** START OF Collected data **
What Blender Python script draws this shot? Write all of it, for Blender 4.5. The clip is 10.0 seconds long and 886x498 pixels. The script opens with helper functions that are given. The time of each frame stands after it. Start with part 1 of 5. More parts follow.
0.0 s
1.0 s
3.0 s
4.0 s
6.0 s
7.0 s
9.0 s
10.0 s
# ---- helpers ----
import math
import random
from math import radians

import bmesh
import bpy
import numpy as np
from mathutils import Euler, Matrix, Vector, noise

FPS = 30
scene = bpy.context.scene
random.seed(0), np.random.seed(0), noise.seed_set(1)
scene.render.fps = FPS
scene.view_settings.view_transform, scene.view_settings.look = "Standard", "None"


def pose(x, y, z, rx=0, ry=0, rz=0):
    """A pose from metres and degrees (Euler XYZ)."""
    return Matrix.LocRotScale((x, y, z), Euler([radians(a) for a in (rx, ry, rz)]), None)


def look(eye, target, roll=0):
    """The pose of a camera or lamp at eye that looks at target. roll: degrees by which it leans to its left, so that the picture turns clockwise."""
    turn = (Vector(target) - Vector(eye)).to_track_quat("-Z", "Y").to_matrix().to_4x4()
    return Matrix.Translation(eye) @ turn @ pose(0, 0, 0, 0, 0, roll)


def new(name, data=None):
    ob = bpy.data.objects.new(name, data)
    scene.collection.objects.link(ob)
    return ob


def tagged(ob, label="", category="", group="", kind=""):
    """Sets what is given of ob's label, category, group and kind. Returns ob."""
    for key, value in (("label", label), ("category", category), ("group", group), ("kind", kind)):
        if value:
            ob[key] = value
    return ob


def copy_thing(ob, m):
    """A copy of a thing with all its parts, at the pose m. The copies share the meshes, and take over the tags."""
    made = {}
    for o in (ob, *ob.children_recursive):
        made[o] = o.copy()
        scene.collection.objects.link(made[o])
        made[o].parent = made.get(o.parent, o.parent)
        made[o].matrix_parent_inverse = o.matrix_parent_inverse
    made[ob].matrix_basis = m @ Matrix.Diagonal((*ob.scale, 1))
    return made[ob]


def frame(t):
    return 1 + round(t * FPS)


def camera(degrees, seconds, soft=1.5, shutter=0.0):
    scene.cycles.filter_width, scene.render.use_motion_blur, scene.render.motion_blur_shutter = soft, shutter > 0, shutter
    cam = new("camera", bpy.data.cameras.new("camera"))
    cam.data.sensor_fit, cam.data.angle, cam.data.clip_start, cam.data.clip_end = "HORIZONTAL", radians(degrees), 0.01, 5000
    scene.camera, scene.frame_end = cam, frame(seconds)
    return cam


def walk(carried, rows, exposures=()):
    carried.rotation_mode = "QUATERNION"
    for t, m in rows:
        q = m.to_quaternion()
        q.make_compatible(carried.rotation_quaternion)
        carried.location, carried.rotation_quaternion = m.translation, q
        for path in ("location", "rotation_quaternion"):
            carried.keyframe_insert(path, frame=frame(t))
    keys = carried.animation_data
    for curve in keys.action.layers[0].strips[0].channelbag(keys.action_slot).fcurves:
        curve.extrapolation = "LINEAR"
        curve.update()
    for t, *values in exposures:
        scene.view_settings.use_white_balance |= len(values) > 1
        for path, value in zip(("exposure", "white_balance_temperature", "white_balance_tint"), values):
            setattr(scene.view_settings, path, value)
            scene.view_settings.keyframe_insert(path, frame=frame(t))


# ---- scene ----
** END OF Collected data **
What you should do:
In the listing above, find the line containing "for key, value" and the line containing "made[o].parent = made.get(o.parent, o.parent)", then repeat those two lines and everything between them exactly.

Task solution:
    for key, value in (("label", label), ("category", category), ("group", group), ("kind", kind)):
        if value:
            ob[key] = value
    return ob


def copy_thing(ob, m):
    """A copy of a thing with all its parts, at the pose m. The copies share the meshes, and take over the tags."""
    made = {}
    for o in (ob, *ob.children_recursive):
        made[o] = o.copy()
        scene.collection.objects.link(made[o])
        made[o].parent = made.get(o.parent, o.parent)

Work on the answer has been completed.